Transcribe the whole listing below without changing a word, but leave out every image.

___ Given information

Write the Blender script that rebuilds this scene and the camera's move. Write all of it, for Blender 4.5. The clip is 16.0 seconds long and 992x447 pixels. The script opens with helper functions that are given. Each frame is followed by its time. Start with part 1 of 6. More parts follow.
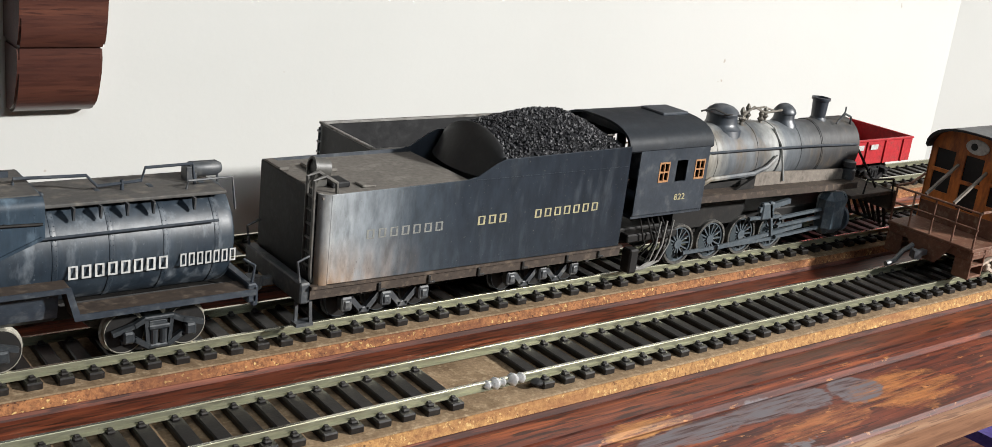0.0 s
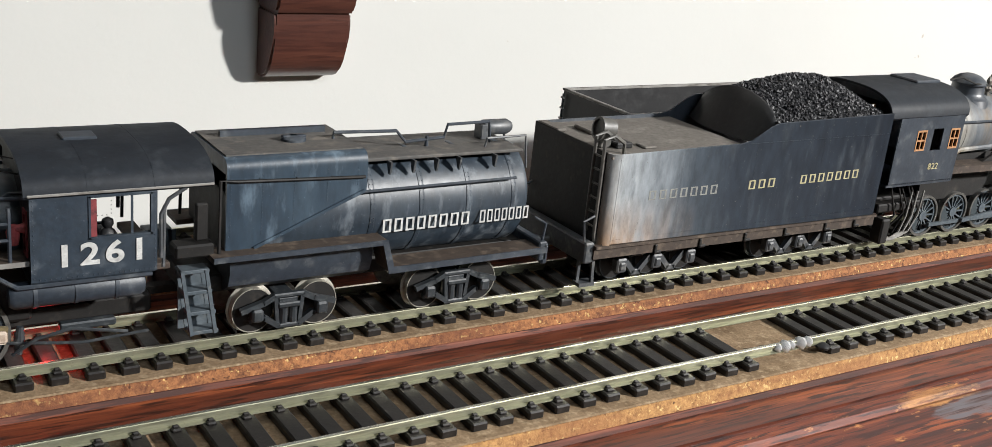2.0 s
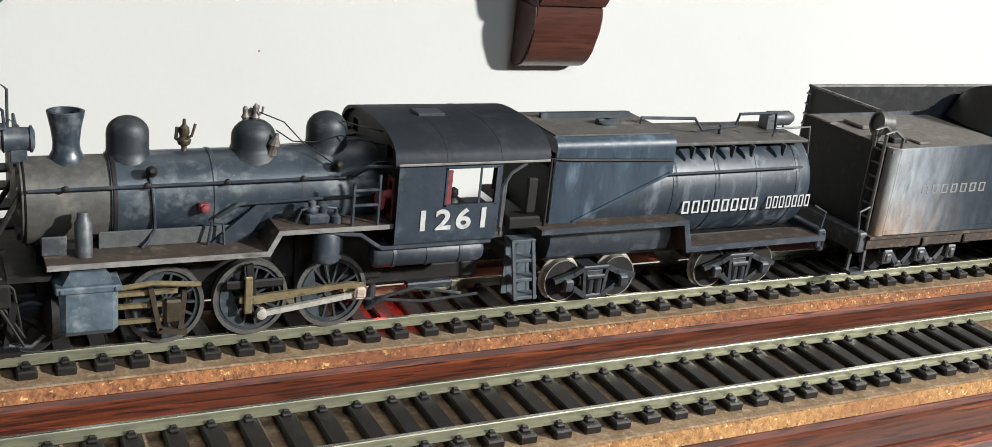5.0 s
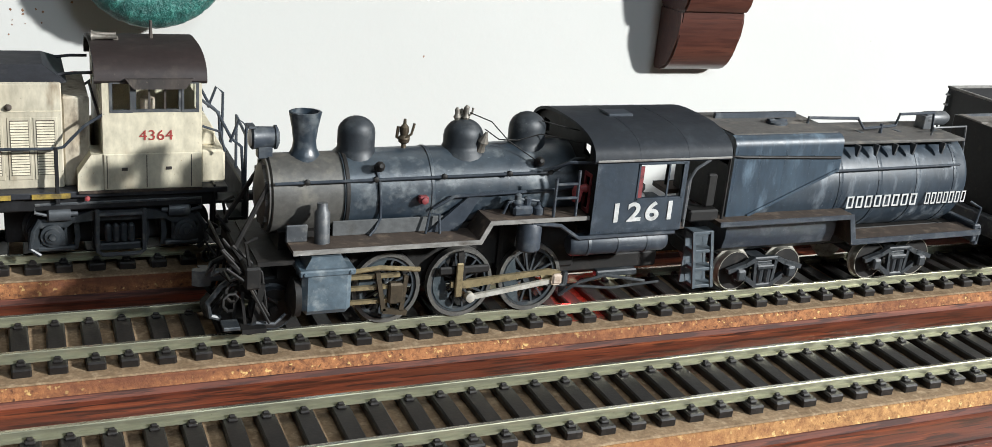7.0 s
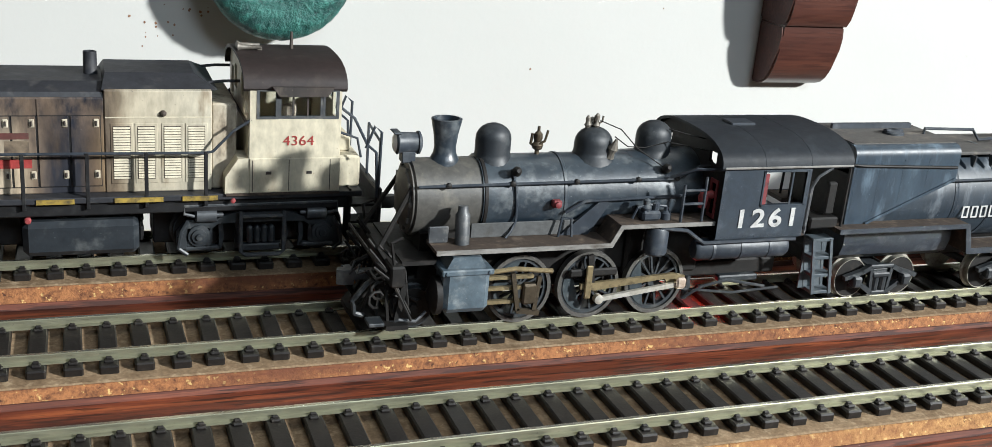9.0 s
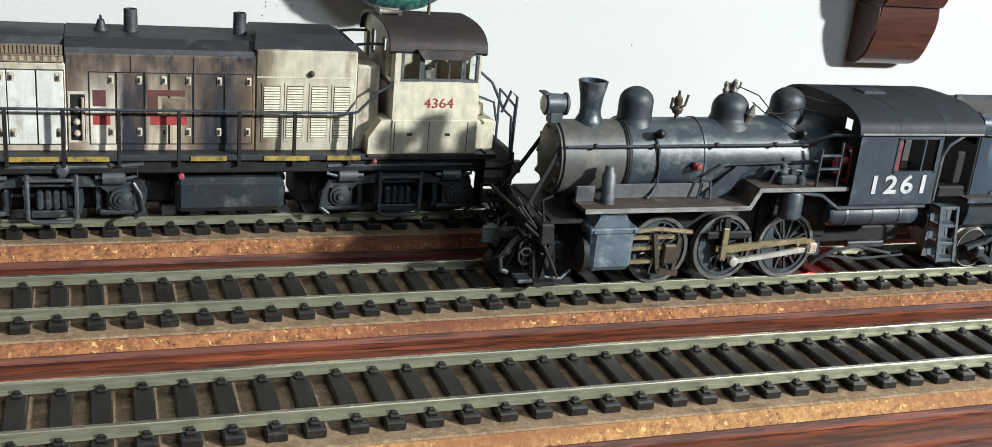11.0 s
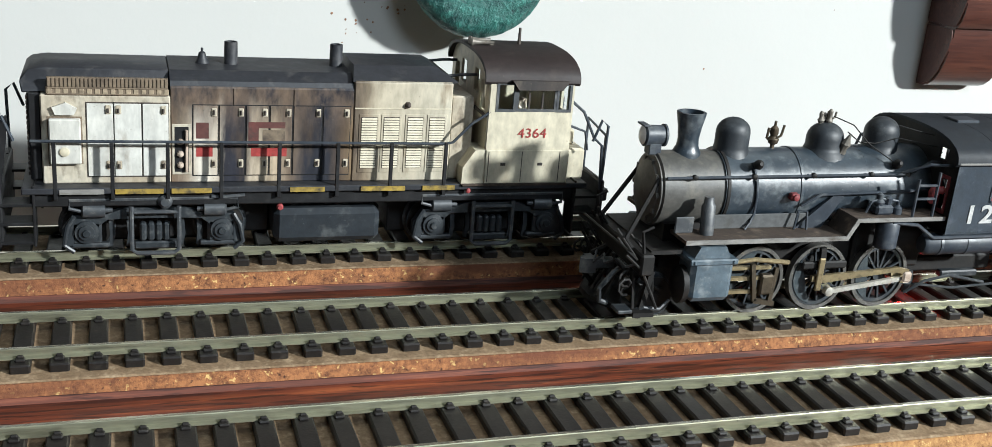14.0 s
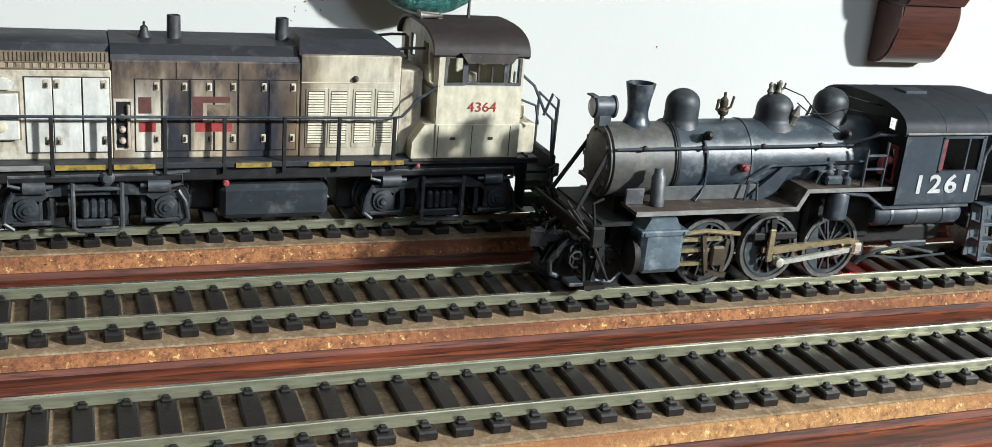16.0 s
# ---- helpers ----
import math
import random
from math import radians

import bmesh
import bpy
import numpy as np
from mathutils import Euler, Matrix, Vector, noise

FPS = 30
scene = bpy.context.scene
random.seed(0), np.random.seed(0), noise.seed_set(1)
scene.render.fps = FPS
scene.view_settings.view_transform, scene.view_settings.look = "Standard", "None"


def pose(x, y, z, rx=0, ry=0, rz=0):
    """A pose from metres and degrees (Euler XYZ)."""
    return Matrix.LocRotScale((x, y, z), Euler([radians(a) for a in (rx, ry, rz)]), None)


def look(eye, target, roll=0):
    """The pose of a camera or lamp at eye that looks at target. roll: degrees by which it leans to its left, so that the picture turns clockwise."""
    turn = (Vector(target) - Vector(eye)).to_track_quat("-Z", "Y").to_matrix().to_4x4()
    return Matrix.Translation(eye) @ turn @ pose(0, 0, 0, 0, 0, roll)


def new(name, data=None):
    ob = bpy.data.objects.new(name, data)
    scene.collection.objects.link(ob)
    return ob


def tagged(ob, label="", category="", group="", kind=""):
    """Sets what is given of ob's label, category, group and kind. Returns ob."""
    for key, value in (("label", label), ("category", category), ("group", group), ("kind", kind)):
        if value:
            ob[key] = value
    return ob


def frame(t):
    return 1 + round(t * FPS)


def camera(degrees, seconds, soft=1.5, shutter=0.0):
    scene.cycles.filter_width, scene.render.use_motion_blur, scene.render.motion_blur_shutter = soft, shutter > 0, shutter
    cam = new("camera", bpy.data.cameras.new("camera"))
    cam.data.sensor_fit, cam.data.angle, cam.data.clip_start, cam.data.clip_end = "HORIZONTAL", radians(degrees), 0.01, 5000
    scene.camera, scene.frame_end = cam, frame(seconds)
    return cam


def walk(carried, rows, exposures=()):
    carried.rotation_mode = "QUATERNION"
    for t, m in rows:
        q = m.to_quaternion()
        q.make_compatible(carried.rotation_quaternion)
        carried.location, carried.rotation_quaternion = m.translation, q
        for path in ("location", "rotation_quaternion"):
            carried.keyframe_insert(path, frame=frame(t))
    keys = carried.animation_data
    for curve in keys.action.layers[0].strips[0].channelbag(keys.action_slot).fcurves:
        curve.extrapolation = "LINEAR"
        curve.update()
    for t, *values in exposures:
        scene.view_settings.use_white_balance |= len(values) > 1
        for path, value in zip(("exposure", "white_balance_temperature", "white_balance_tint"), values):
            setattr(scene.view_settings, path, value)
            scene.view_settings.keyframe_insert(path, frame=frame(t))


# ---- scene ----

______

- _Complete answer_
Write the Blender script that rebuilds this scene and the camera's move. Write all of it, for Blender 4.5. The clip is 16.0 seconds long and 992x447 pixels. The script opens with helper functions that are given. Each frame is followed by its time. Start with part 1 of 6. More parts follow.
0.0 s
2.0 s
5.0 s
7.0 s
9.0 s
11.0 s
14.0 s
16.0 s
# ---- helpers ----
import math
import random
from math import radians

import bmesh
import bpy
import numpy as np
from mathutils import Euler, Matrix, Vector, noise

FPS = 30
scene = bpy.context.scene
random.seed(0), np.random.seed(0), noise.seed_set(1)
scene.render.fps = FPS
scene.view_settings.view_transform, scene.view_settings.look = "Standard", "None"


def pose(x, y, z, rx=0, ry=0, rz=0):
    """A pose from metres and degrees (Euler XYZ)."""
    return Matrix.LocRotScale((x, y, z), Euler([radians(a) for a in (rx, ry, rz)]), None)


def look(eye, target, roll=0):
    """The pose of a camera or lamp at eye that looks at target. roll: degrees by which it leans to its left, so that the picture turns clockwise."""
    turn = (Vector(target) - Vector(eye)).to_track_quat("-Z", "Y").to_matrix().to_4x4()
    return Matrix.Translation(eye) @ turn @ pose(0, 0, 0, 0, 0, roll)


def new(name, data=None):
    ob = bpy.data.objects.new(name, data)
    scene.collection.objects.link(ob)
    return ob


def tagged(ob, label="", category="", group="", kind=""):
    """Sets what is given of ob's label, category, group and kind. Returns ob."""
    for key, value in (("label", label), ("category", category), ("group", group), ("kind", kind)):
        if value:
            ob[key] = value
    return ob


def frame(t):
    return 1 + round(t * FPS)


def camera(degrees, seconds, soft=1.5, shutter=0.0):
    scene.cycles.filter_width, scene.render.use_motion_blur, scene.render.motion_blur_shutter = soft, shutter > 0, shutter
    cam = new("camera", bpy.data.cameras.new("camera"))
    cam.data.sensor_fit, cam.data.angle, cam.data.clip_start, cam.data.clip_end = "HORIZONTAL", radians(degrees), 0.01, 5000
    scene.camera, scene.frame_end = cam, frame(seconds)
    return cam


def walk(carried, rows, exposures=()):
    carried.rotation_mode = "QUATERNION"
    for t, m in rows:
        q = m.to_quaternion()
        q.make_compatible(carried.rotation_quaternion)
        carried.location, carried.rotation_quaternion = m.translation, q
        for path in ("location", "rotation_quaternion"):
            carried.keyframe_insert(path, frame=frame(t))
    keys = carried.animation_data
    for curve in keys.action.layers[0].strips[0].channelbag(keys.action_slot).fcurves:
        curve.extrapolation = "LINEAR"
        curve.update()
    for t, *values in exposures:
        scene.view_settings.use_white_balance |= len(values) > 1
        for path, value in zip(("exposure", "white_balance_temperature", "white_balance_tint"), values):
            setattr(scene.view_settings, path, value)
            scene.view_settings.keyframe_insert(path, frame=frame(t))


# ---- scene ----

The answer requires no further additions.